Why Bright Eyes’ I’m Wide Awake, It’s Morning Still Matters

And how it changed the indie canon

Music Features Bright Eyes
Why Bright Eyes’ I’m Wide Awake, It’s Morning Still Matters

From the first sip of water on “At the Bottom of Everything,” we’re invited into an intimate, unsteady world. That’s the effect of Conor Oberst’s voice—tremulous and trailing alongside melody, the vulnerability bleeds through.

This song opens Bright Eyes’ I’m Wide Awake, It’s Morning, which turns 15 on Saturday, Jan. 25. Although it was released alongside the experimental Digital Ash in a Digital Urn, I’m Wide Awake firmly cemented itself as an essential, individual piece of the mid-aughts indie canon. Oberst’s music extends the legacy of artists like Elliott Smith, combining whispery, emotion-wrenched vocals with diary-esque lyrics that straddle traditional folk and harsh rock.

By combining hallmarks of both genres, I’m Wide Awake comes across both cutting and gentle, honest and surreal. As much as it followed traditions developed by Smith, Daniel Johnston, and even Bob Dylan, it also advanced the genre with its own intimacy, uncanny lyrics, and genre-twisting. A series of anti-war anthems surrounded by desperate love songs, the album resonates today because it captures a time eerily resonant to our own.

Oberst’s many narrators live among riots and war, treading the line between action and inaction, reality and an inability to grasp it: He goes to a rally, but the protestors are a “they,” not a “we”; he compares flowers to a wall of TVs; he’s “shot dead” by a kid whose gun is a tree branch and won’t make a truce. In the face of violence, Oberst’s characters remain the outsiders, touched but inexorably impotent, whether watching a lover print riot photos in a darkroom or dreaming of “the desert where the dead lay down.” I’m Wide Awake was written in the shadow of the Iraq war, which draws a jarring parallel to the U.S.’s recent assasination of Iranian commander Qasem Soleimani, not to mention today’s nationwide protests highlighting everything from climate change to womens’ rights.

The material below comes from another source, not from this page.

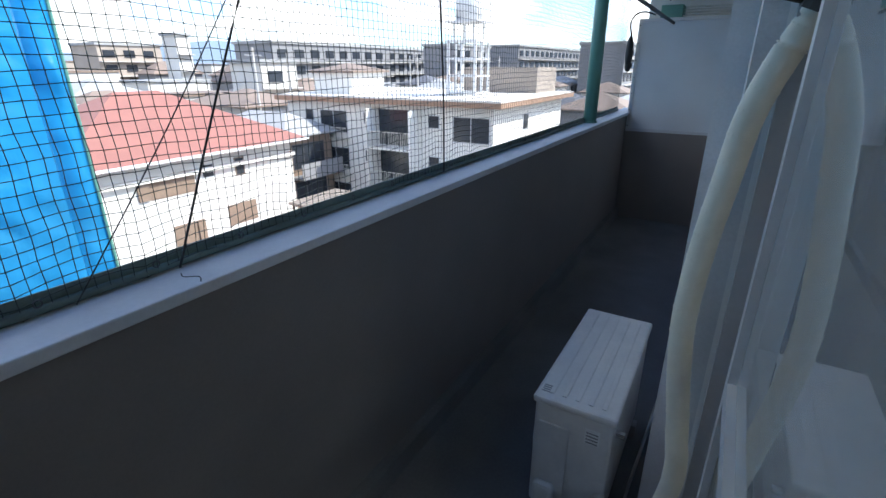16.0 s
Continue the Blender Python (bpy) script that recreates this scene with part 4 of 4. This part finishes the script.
for x0, z0, x1, z1 in ((-1.37, 3.6, -1.1, 3.2), (0.42, 3.2, 0.48, 3.75), (0.46, 4.5, 0.75, 4.05)):
    part("brace", tube(bmesh.new(), [(x0, SY - 0.08, z0), (x1, SY - 0.08, z1)], 0.018, 6), M_RUST, sc)
for x in (-5.2, -3.33, -1.40, 0.46):
    for j in range(16):
        part("tie", boxes((x - 0.012, x + 0.016, SY - 0.095, SY - 0.082, -6 + j * 0.55, -5.955 + j * 0.55)), M_SCAFF, sc)
structure("covered_house", boxes((-9.5, 1.5, SY + 1.6, SY + 9, GZ, 2.0)), M_BLOCK, "house behind the scaffold sheeting", "building")


def hip_roof(bm, x0, x1, y0, y1, z0, h, over=0.5):
    x0, x1, y0, y1 = x0 - over, x1 + over, y0 - over, y1 + over
    d = min(x1 - x0, y1 - y0) / 2
    if x1 - x0 > y1 - y0:
        r = [(x0 + d, (y0 + y1) / 2), (x1 - d, (y0 + y1) / 2)]
    else:
        r = [((x0 + x1) / 2, y0 + d), ((x0 + x1) / 2, y1 - d)]
    b = [bm.verts.new(v) for v in ((x0, y0, z0), (x1, y0, z0), (x1, y1, z0), (x0, y1, z0))]
    c = [bm.verts.new((*p, z0 + h)) for p in r]
    lo = [bm.verts.new((v.co.x, v.co.y, z0 - 0.14)) for v in b]
    for i in range(4):
        bm.faces.new((b[i], b[(i + 1) % 4], lo[(i + 1) % 4], lo[i]))
    bm.faces.new(lo)
    if x1 - x0 > y1 - y0:
        bm.faces.new((b[0], b[1], c[1], c[0])); bm.faces.new((b[1], b[2], c[1])); bm.faces.new((b[2], b[3], c[0], c[1])); bm.faces.new((b[3], b[0], c[0]))
    else:
        bm.faces.new((b[0], b[1], c[0])); bm.faces.new((b[1], b[2], c[1], c[0])); bm.faces.new((b[2], b[3], c[1])); bm.faces.new((b[3], b[0], c[0], c[1]))
    return bm


def window_on(house, x0, x1, z0, z1, y, axis, frame_m=M_ALU, pane_m=M_WINDARK, bars=1):
    if axis == 'y':
        w = part("window", boxes((x0, x1, y - 0.03, y, z0, z1)), frame_m, house)
        n = bars + 1
        for k in range(n):
            a = x0 + 0.06 + k * (x1 - x0 - 0.06) / n
            part("pane", boxes((a, a + (x1 - x0 - 0.06) / n - 0.06, y - 0.04, y - 0.03, z0 + 0.06, z1 - 0.06)), pane_m, w)
    else:
        w = part("window", boxes((y - 0.03, y, x0, x1, z0, z1)), frame_m, house)
        n = bars + 1
        for k in range(n):
            a = x0 + 0.06 + k * (x1 - x0 - 0.06) / n
            part("pane", boxes((y - 0.04, y - 0.03, a, a + (x1 - x0 - 0.06) / n - 0.06, z0 + 0.06, z1 - 0.06)), pane_m, w)
    return w


# red-roofed house
HX0, HX1, HY0, HY1, HE = 8.2, 19.5, 28.9, 38.0, -2.45
h = thing("house", "white plastered house with a red hipped roof", "house", (13, 33, GZ))
part("wall", boxes((HX0, HX1, HY0, HY1, GZ, HE)), M_PLASTER, h)
part("roof", hip_roof(bmesh.new(), HX0, HX1, HY0, HY1, HE, 2.7, 0.7), M_ROOFRED, h)
part("gutter", boxes((HX0 - 0.75, HX1 + 0.75, HY0 - 0.82, HY0 - 0.70, HE - 0.10, HE + 0.02)), M_LAMI, h)
part("ledge", boxes((HX0, HX1 + 0.05, HY0 - 0.25, HY0, HE - 0.95, HE - 0.75)), M_PLASTER, h)
window_on(h, 11.1, 13.3, -4.25, -3.25, HY0, 'y', M_SHUTTER, M_SHUTTER, 2)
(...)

It’s the contrast between war and pained love that truly evokes a narrator isolated in all aspects of existence. I’m Wide Awake reminds us that in times of war and protest, our inner lives suffer, too. As Oberst sings in “Poison Oak”: “Now I’m drunk as hell on a piano bench / And when I press the keys, it all gets reversed / The sound of loneliness makes me happier.”

The album is an attempt to make sense of violence, loneliness and pain. At the same time, Oberst realizes there’s communion among the isolated. That’s part of the reason I’m Wide Awake was so lauded upon release: It felt immediate and intimate, and its loneliness was all too relatable. The malaise was relatable too: In a time of war, where we don’t live near the front lines and it’s hard to feel like protests make a difference, does any action matter? As Oberst sang, thoroughly disillusioned and snarky: “When you’re asked to fight a war that’s over nothing / It’s best to join the side that’s gonna win.”

I’m Wide Awake never reveals itself through its lyrics; any explicit story gets overturned in part by surreal imagery, and any tale that starts in one place finds itself moving elsewhere. That perhaps is Bright Eyes’ greatest legacy, which pulled so much from folk predecessors: telling a story without telling us quite what it’s about.

When you look at Paste’s top 50 indie rock albums of the past decade, you see Oberst’s successors: Lucy Dacus (who’ll open for Bright Eyes on their 2020 reunion tour), Phoebe Bridgers—a co-collaborator with Oberst under the name Better Oblivion Community Center —and Courtney Barnett are three examples of prolific female artists whose work in some respect pays homage to I’m Wide Awake, whether it’s songs about isolation, meandering lyrics, or macabre, folk-inspired instrumentation (this, of course, does not imply any lack of talent or individuality).

As Bright Eyes’ influence proliferates today, Phoebe Bridgers’ first album, Stranger in the Alps, comes to mind. Before her collaboration with Oberst as Better Oblivion Community Center, Bridgers brought him in to sing on one of the album’s tracks, “Would You Rather.” He joins her for the chorus: “Come to find out / I’m a can on a string, you’re on the end / We found our way out / Of the suicide pact of our family and friends.”

Not only does it sound like the two escaped hardships together, but the lyrics also call back to I’m Wide Awake’s “Poison Oak,” where Oberst sings: “When our telephone was a tin can on a string.” In many ways, I’m Wide Awake is a can on a string, and musicians like Bridgers are pressing their ears to the metal on the other end, hearing what fragments they can from the past and taking them into the future.